Diary

David Edelstein

       Triumph! I’ve made a test version of the bottom layer of my wife’s best friend’s wedding cake, and it’s so good that I believe I’ll have another piece. That was yummy; I’ll have one more. Now, just a sliver, to scrutinize more closely the raspberry buttercream, the lemon-infused fondant. Damn, I’m one hell of a cake baker. Sugar high! Adapting the original recipe to serve 75 people was quite a task, but with the help of Rose Levy Bernabaum’s The Cake Bible, a calculator, Microsoft Excel, and several calls to the math department at Princeton University (which, curiously enough, has a cake-recipe hotline), I have arrived at the perfect proportions. Tomorrow, I’m going to teach myself to pipe icing.
       After less than five weeks of matrimony, it sounds strange to write “my wife,” and I still suppress an urge to put her in quotation marks. In truth, there have been one or two occasions when I’ve wanted to put her in quotation marks, add some parentheses, and drop her in a bog. But we can usually laugh at ourselves, even when our hands are around each other’s necks. We instructed our rabbi to adapt the marriage vows so that we promised to love, honor, cherish, and amuse each other–this in a marvelously egalitarian service that had my brother, firmly Orthodox, whispering darkly into his beard. On honeymoon in Italy, I’d always mispronounce the phrase for my wife–miamoglie–as “me emollient.” Then, when I thought about it, I realized that she is me emollient. She softens and soothes all the rough patches.
       Of course, she now and then finds my sense of humor crass, and she has had to police my comments on our joint wedding-gift thank-you notes. (She did like the tag I appended to the cousins who sent us the Wusthof knives I’d coveted: “Thank you also for the knit cap and the Bruno Magli shoes.”) She finds my Tab drinking “disgusting” but is otherwise good-natured about it, especially as I have no other addictions, having given up alcohol approximately 417 days, 11 hours, and 32 minutes ago, along with a gig as the “beer critic” for New York magazine. (She’s grateful that she no longer has to phone me at some bar at 3 a.m. and have me holler at her, “Leave me alone, I’m working.”)

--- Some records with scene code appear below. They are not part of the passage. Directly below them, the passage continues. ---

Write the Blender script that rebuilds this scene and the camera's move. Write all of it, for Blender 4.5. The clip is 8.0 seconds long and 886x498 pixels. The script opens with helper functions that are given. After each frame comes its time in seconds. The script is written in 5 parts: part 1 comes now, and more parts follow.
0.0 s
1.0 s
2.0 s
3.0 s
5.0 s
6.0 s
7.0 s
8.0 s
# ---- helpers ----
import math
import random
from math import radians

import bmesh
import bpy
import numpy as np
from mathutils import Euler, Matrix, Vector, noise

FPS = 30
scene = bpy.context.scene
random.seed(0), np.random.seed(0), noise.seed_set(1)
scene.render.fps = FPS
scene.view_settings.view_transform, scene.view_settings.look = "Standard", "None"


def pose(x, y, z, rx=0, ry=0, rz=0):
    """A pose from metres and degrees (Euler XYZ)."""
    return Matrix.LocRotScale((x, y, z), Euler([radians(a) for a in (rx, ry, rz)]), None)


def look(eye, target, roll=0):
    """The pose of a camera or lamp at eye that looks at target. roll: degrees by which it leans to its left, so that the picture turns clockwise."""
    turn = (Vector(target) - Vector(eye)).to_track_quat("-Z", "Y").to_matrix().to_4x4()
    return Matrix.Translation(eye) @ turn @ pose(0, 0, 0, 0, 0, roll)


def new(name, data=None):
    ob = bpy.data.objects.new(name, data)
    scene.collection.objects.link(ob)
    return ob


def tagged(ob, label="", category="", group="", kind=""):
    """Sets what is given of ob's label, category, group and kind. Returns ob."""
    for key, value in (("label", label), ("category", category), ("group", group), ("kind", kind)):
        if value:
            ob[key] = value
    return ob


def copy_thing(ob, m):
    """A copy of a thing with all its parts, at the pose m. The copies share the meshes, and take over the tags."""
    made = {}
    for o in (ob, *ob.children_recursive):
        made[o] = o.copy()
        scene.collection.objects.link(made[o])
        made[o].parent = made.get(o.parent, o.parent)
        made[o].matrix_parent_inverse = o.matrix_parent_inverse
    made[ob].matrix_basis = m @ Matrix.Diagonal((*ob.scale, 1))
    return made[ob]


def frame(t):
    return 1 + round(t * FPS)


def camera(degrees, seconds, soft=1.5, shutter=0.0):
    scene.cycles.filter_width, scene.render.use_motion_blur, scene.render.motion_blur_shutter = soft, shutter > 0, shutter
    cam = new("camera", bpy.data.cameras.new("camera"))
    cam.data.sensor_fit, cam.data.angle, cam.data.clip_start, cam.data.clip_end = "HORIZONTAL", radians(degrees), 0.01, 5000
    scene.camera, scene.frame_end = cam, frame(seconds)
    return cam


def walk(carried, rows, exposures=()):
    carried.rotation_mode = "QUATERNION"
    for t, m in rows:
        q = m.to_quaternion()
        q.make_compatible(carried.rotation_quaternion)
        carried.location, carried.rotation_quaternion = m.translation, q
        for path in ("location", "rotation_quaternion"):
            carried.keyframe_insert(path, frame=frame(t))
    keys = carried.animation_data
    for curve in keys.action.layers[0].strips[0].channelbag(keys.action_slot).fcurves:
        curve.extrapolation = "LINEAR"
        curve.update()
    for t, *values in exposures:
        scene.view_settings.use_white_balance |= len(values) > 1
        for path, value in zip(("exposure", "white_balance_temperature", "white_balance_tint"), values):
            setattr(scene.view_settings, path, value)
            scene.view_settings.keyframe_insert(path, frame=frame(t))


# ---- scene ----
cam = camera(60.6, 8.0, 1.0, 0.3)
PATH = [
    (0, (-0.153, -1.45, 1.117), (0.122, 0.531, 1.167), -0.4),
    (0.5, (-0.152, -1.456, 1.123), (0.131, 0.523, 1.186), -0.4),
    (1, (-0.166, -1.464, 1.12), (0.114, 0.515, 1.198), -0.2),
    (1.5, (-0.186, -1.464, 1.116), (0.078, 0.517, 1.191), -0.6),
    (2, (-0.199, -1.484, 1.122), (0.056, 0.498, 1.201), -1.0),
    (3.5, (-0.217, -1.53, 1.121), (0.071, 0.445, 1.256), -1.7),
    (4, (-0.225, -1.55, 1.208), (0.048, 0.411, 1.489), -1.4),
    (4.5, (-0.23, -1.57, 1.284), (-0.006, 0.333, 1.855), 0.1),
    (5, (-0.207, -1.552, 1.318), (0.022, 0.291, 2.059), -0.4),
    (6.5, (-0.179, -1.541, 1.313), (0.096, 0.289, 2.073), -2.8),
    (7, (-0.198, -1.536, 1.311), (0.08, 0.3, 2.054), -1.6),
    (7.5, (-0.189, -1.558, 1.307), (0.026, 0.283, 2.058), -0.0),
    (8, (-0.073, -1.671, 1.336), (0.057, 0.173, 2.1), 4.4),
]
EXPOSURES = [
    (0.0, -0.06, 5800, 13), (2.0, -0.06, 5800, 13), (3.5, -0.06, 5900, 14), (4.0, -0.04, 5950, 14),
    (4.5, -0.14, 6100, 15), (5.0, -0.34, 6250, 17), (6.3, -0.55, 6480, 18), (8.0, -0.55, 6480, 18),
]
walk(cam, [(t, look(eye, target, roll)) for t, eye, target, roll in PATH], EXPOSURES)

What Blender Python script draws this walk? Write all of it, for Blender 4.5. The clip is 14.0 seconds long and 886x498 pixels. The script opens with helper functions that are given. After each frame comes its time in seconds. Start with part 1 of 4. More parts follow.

       But she draws the line at Leno tonight, when I choke with hilarity at a bit about children’s books you might want to keep away from your kids, especially the one called James and the Giant Canker Sore. We agree on the classic movies, though, which is the real litmus test: Notorious; The Godfather; Truly, Madly, Deeply; Dumb and Dumber. I once dated a woman to whom I eagerly showed The Lady Eve, and she groused that slapstick bored her and besides, she didn’t know what the film was “about.” I stammered something about things that men project onto women, but I wasn’t very convincing, and by then my faith in the relationship’s future had sunk. To me, the joy of The Lady Eve is irrational, and if you don’t get it, you don’t get it. Besides, if you can sum up what a movie is “about,” chances are it’s … Volcano, which is about a big fucking volcano under Los Angeles that wastes a lot of Angelenos.
       The emollient and I see Volcano and have a pretty decent time. The crack director, Mick Jackson, knows how to move masses of people across the screen. He’s great at drawing out those eerie moments preceding an eruption, like the sizzling stillness before the popcorn pops. (One lyrical touch: a seismographic needle intercut with an old black man drumming in MacArthur Park.) The lava looks cartoony, though, like the monster in The Blob, and the climax is blown–too much emphasis on Tommy Lee Jones saving his daughter in slow motion, not enough on the gusher being diverted. And the brotherhood-of-man, anti-Hieronymus Bosch theme is a tad hypocritical: If man does not “incline toward sin in defiance of God’s will,” he certainly loves watching fellow humans get royally wasted in disaster pictures like this.
       Mostly, we goggle at Anne Heche, who is more alive (and sexy) on-screen than any young actress I’ve seen in years. If her recent disclosures about her private life end up limiting her roles, it will be a terrible waste. Then again, Volcano doesn’t exactly stretch her. It wouldn’t be the worst thing if she made a “girl” movie with, say, the Sichel sisters, whose All Over Me I caught in a matinee yesterday while waiting for my fondant to harden. The story of a teen-ager separated from her best friend by a thuggish boy, and her subsequent coupling with another girl, the film paints a portrait of heterosexuality-as-slavery that I found hard to stomach (and me emollient had better agree). But it does an amazing job of capturing the visceral intensity–the rawness–of adolescent friendship.
       Walking back from Volcano, Rachel and I find 23rd Street shut down again by the filming of Godzilla. This monster really has paralyzed a major city. In the morning, the police have moved to the streets around my apartment, immobilizing Washington Square Park and its environs for New York University’s graduation ceremonies. As I write this, I can hear the voice of New Jersey Gov. Christine Todd Whitman giving the commencement speech. Where is Godzilla when we need him?